When tongues of fire land on the heads of those first followers of Jesus Christ, it was a showy confirmation of their adoption into the household of God. But it is not the end of the story, or the Church would have died out right there in that generation.  God’s mission is for believers to extend to others the invitation to become children of God.  The disciples were given the gift of speaking in tongues so that other races and cultures could understand the good news of God’s acceptance.  Different people come to the realization of truth by different paths.  It all starts with a heart seeking identity, meaning, and belonging for life.  We are led by the Spirit of God into relationship as children of the Most High.  The job of the Church is to proclaim that just as we were once adopted into God’s family, so we are open to adopting others in God’s name. 

 

Adoption is not the same as fostering.  Someone can offer you shelter, comfort, protection, and guidance for a time through an arrangement to foster.  But even with bonds of affection, this nurturing doesn’t change your relationship to the other.  You are still two different people, each with your own lineage and name and legal status.  Adoption, on the other hand, is a formal statement of ties.  You are adopted into a family or tribe.  There are obligations and rights.  The line between children who are blood relatives or not is erased.  When the apostle Paul, in his Letter to the Roman church community, uses the language of adoption, he is making a strong statement about relationships.  It doesn’t matter if you are Jewish or Gentile, he says.  It doesn’t matter who your mother or father may be, or your status in society, even if you are slave or free, male or female.  Once you cry “Abba!

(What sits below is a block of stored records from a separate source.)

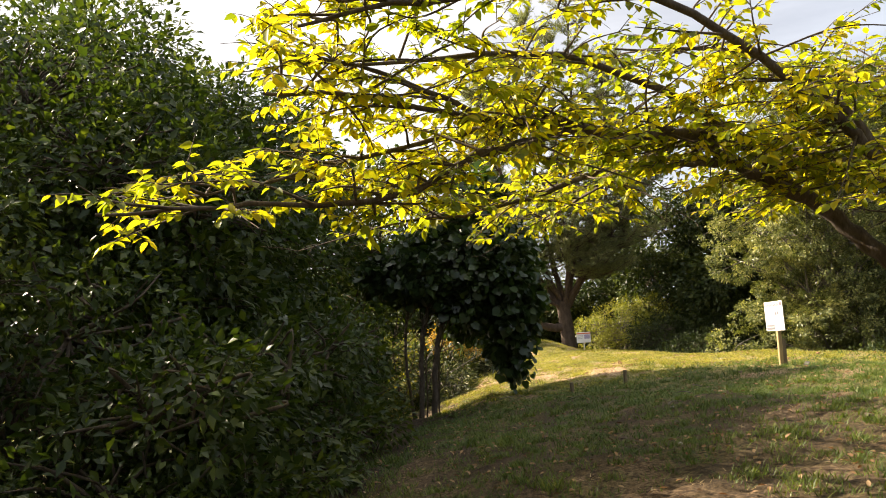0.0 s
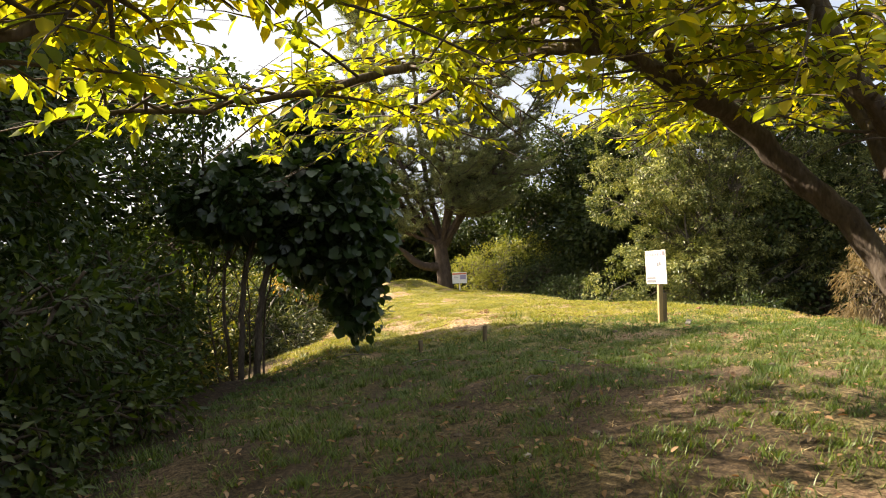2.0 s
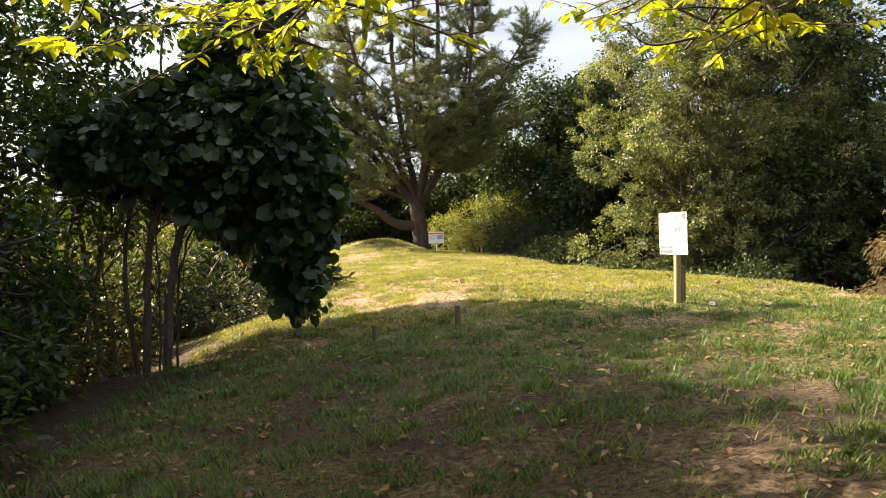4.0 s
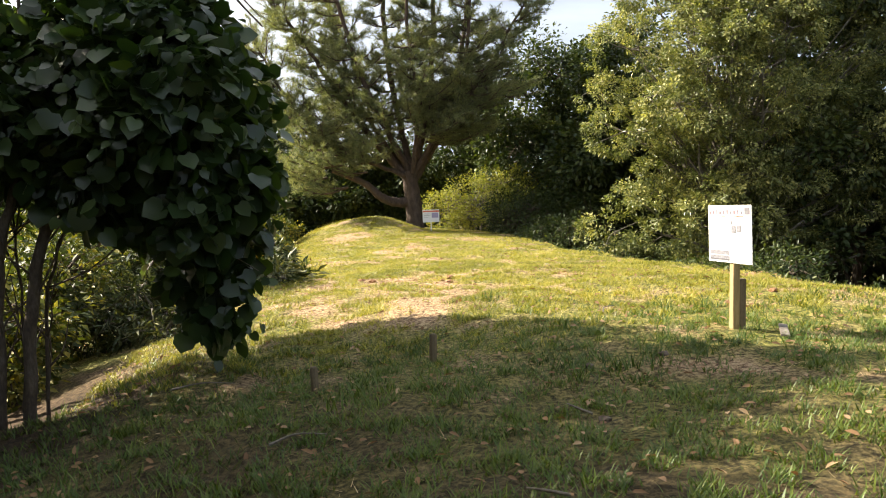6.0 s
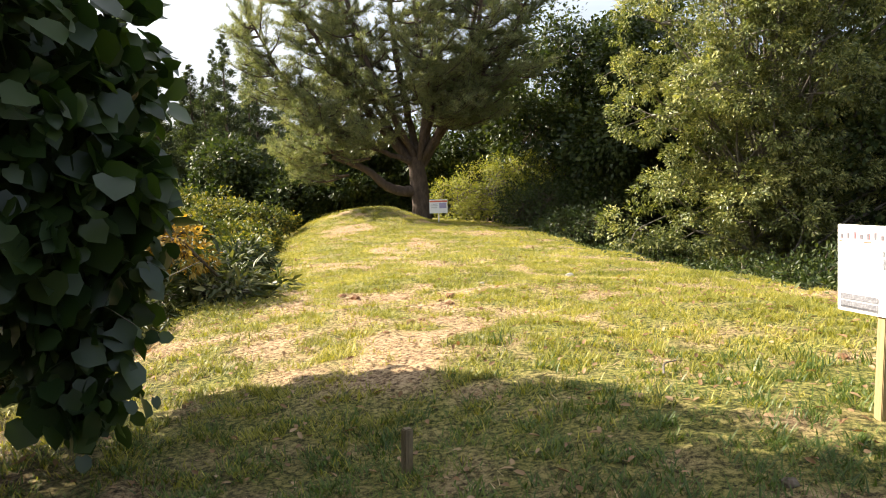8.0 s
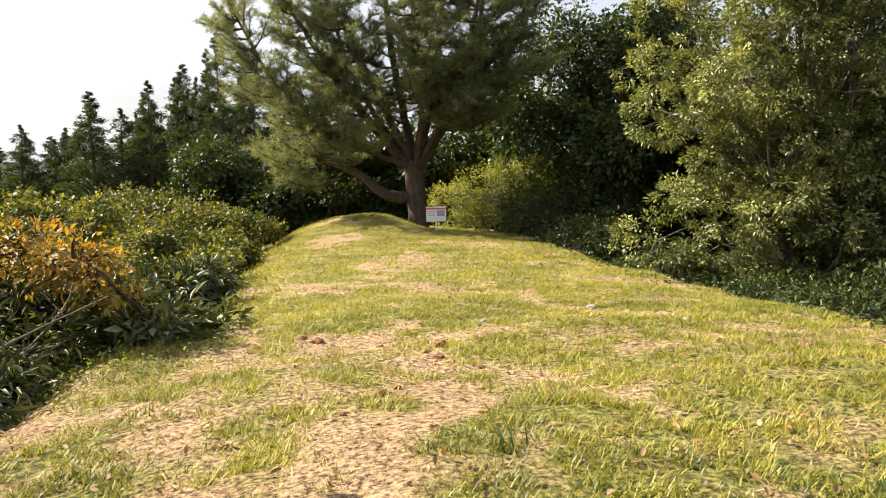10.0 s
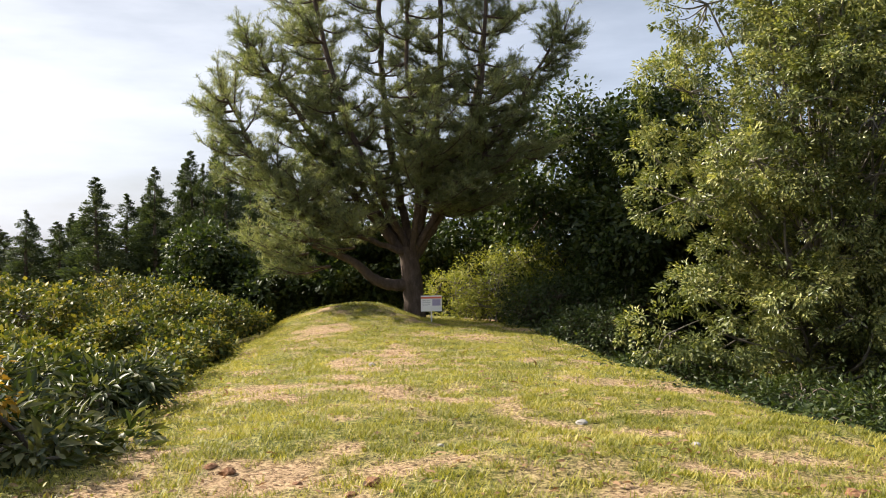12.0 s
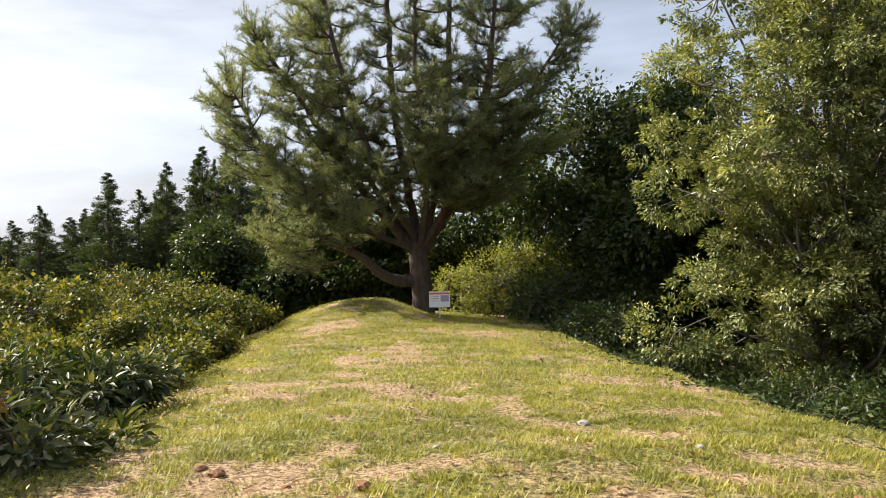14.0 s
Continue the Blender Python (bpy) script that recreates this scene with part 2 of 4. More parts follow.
# leaf outlines: along, across, out of plane
DIAMOND = (((0, 0, 0), (0.45, 0.5, 0.10), (1, 0, -0.05), (0.45, -0.5, 0.10)), ((0, 1, 2), (0, 2, 3)))
OVAL = (((0, 0, 0), (0.25, 0.42, 0.07), (0.62, 0.40, 0.05), (1, 0, -0.12), (0.62, -0.40, 0.05), (0.25, -0.42, 0.07), (0.45, 0, -0.03)),
        ((0, 1, 6), (1, 2, 6), (2, 3, 6), (3, 4, 6), (4, 5, 6), (5, 0, 6)))
HEART = (((0, 0, 0), (-0.12, 0.28, 0.03), (0.15, 0.52, 0.06), (0.58, 0.46, 0.03), (0.95, 0, -0.14), (0.58, -0.46, 0.03), (0.15, -0.52, 0.06), (-0.12, -0.28, 0.03), (0.4, 0, -0.04)),
         ((0, 1, 8), (1, 2, 8), (2, 3, 8), (3, 4, 8), (4, 5, 8), (5, 6, 8), (6, 7, 8), (7, 0, 8)))
BLADE = (((0, 0.5, 0), (0, -0.5, 0), (0.55, 0.35, 0.05), (0.55, -0.35, 0.05), (1, 0, 0.0)), ((0, 1, 3), (0, 3, 2), (2, 3, 4)))
NEEDLE = (((0, 0.5, 0), (0, -0.5, 0), (1, 0, 0)), ((0, 1, 2),))


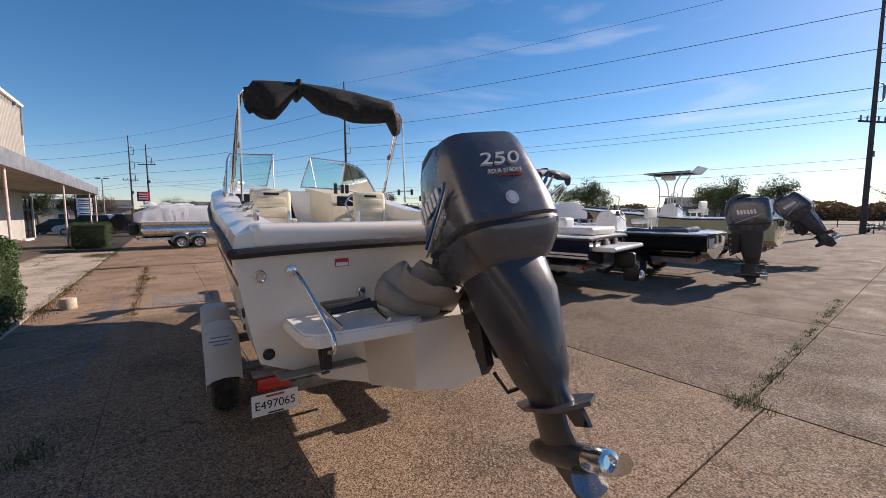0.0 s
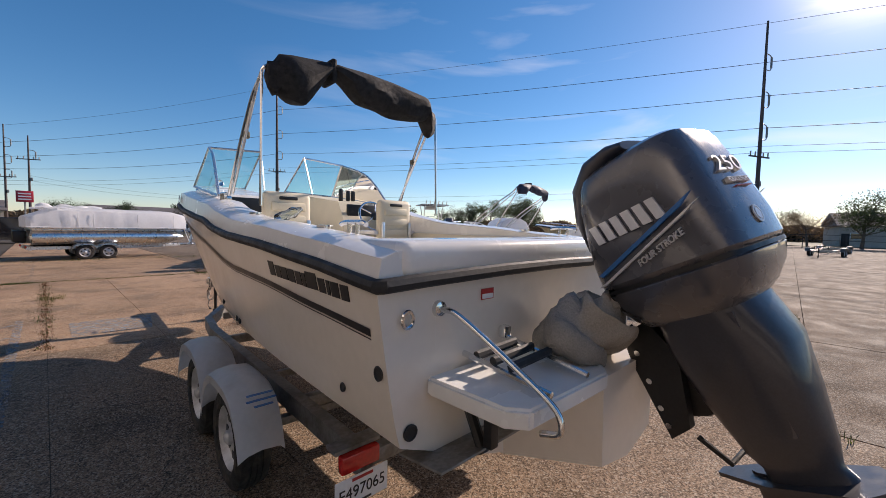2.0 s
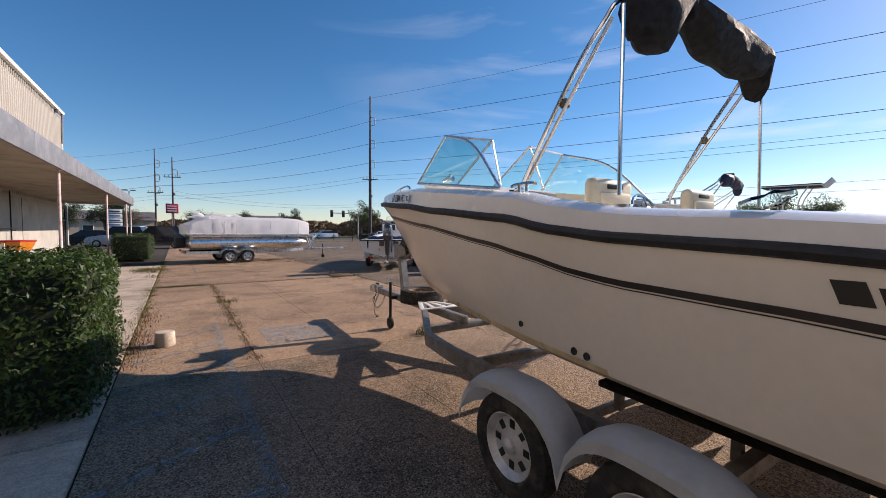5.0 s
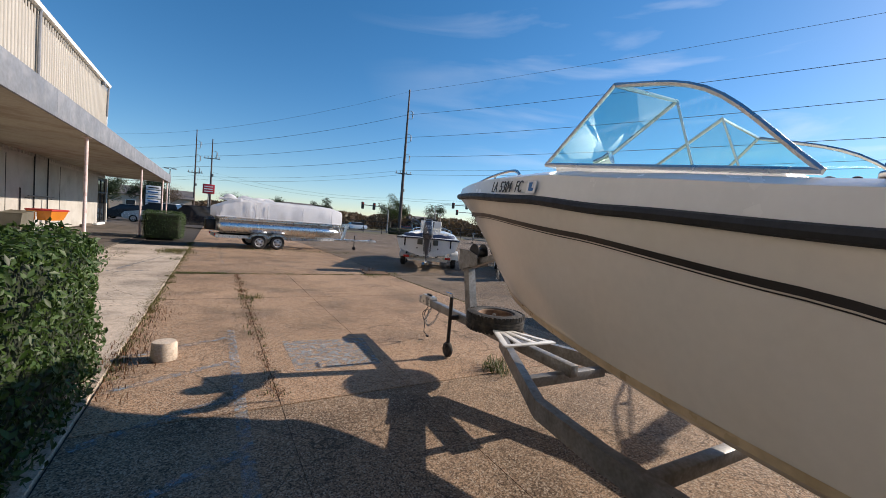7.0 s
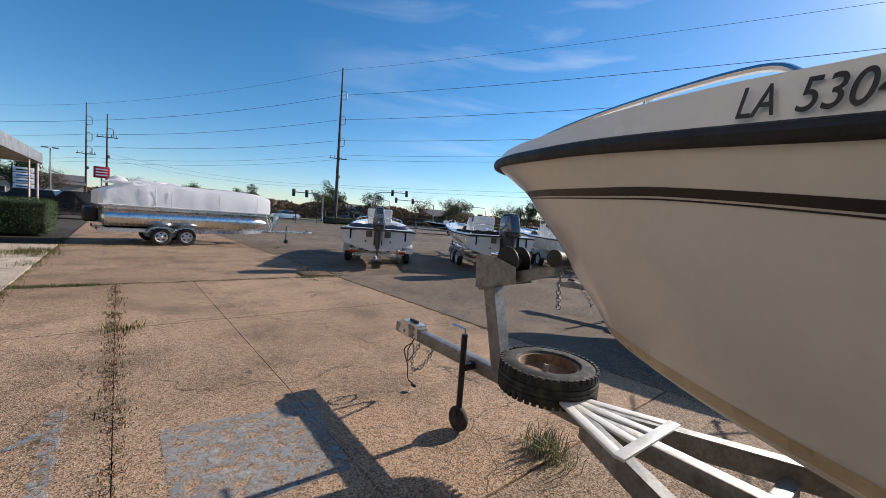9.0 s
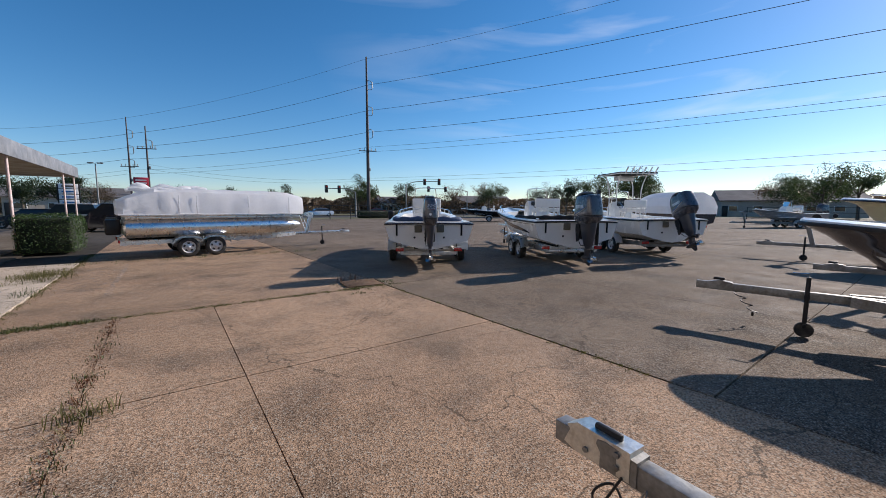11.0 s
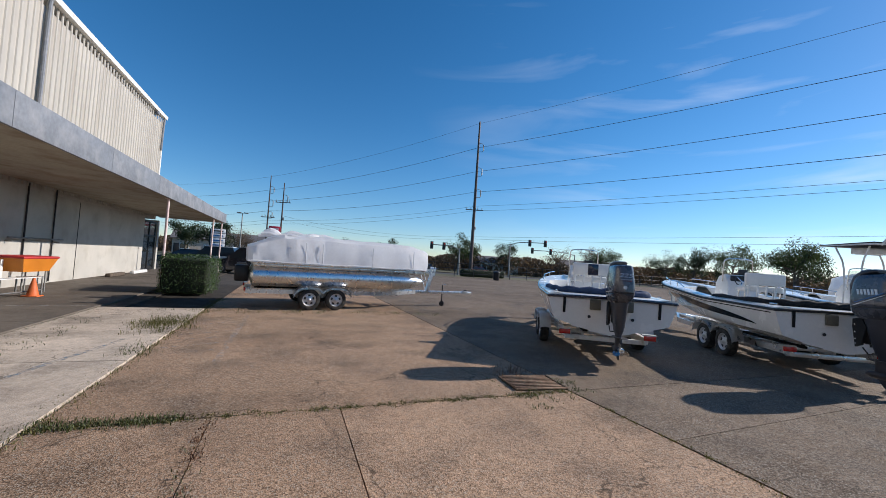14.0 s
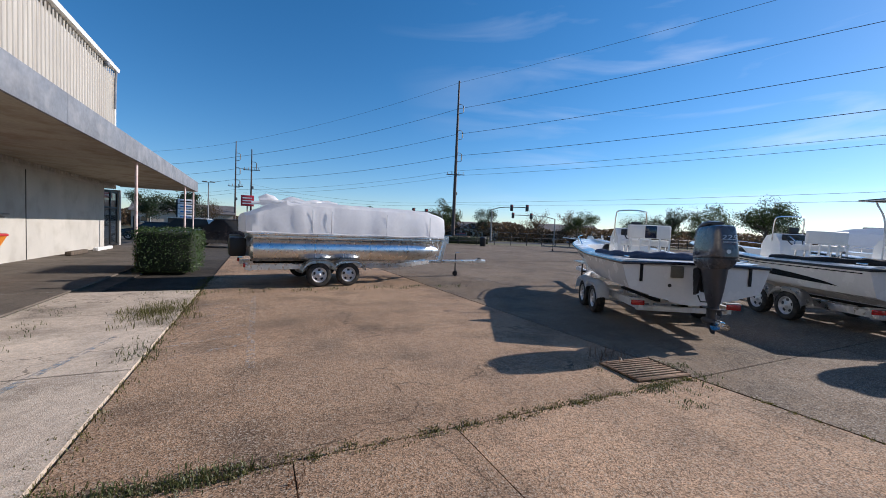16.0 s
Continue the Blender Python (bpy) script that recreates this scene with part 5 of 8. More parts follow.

Father” to God, you are brother and sister to one another. 

 

In this new, holy family, we each have rights and responsibilities.  The commitment of the whole Christian community is to nurture, teach, and support each person.  And the commitment of each believer is to live out the promises made at baptism.  Belonging to God and each other sets up a pattern for a new life.  The values and  principles guide our  behaviour and choices from this time forward.  We want to do this out of love.  If we were under what St. Paul calls a spirit of slavery, we would be confined by rules and fear of punishment or criticism.  We would hold to the old social divisions that keep us apart.  And we would continue to be afraid of what can happen to us both in this world and hell to follow.  However, followers of Christ receive a spirit of adoption.  Since we know ourselves as welcome and accepted through God’s love, we can serve and minister humbly and joyfully.  Our place in the household now and the future is through God’s grace.  Rights and responsibilities bind us in love. Surely we want this for both ourselves and others!

 

This is why, on this feast of Pentecost, we proclaim God’s love in adopting Mary and Kyle into the household of faith.  Naming them as sister and brother in no way negates their earthly families, who love them very much.  But the power of God’s Holy Spirit draws them together with all of us witnesses as joint heirs.  What is happening here is more than genetics or biology, or genealogy.  It is a sacrament.  Maybe there won’t be any tongues of fire, but by water and the Spirit there are outward and visible signs of the inward and spiritual grace of God.  We call upon the Creator as Abba, “Daddy”- a term that is so intimate it conveys our trust in a loving parent who brings us together as children. 

 

Loving is hard work.  And it is sometimes painful, as we suffer for and with one another in our trials and pains.  Maybe that’s why it is good to remember the way we are bound to each other in holy love.  With the Spirit’s help, we have courage.  May God give us the strength to be patient, to be kind, to be unselfish, to be generous, to be understanding and forgiving.  As we have been adopted, let us open our hearts to welcome all who seek the life of the Spirit.  Amen.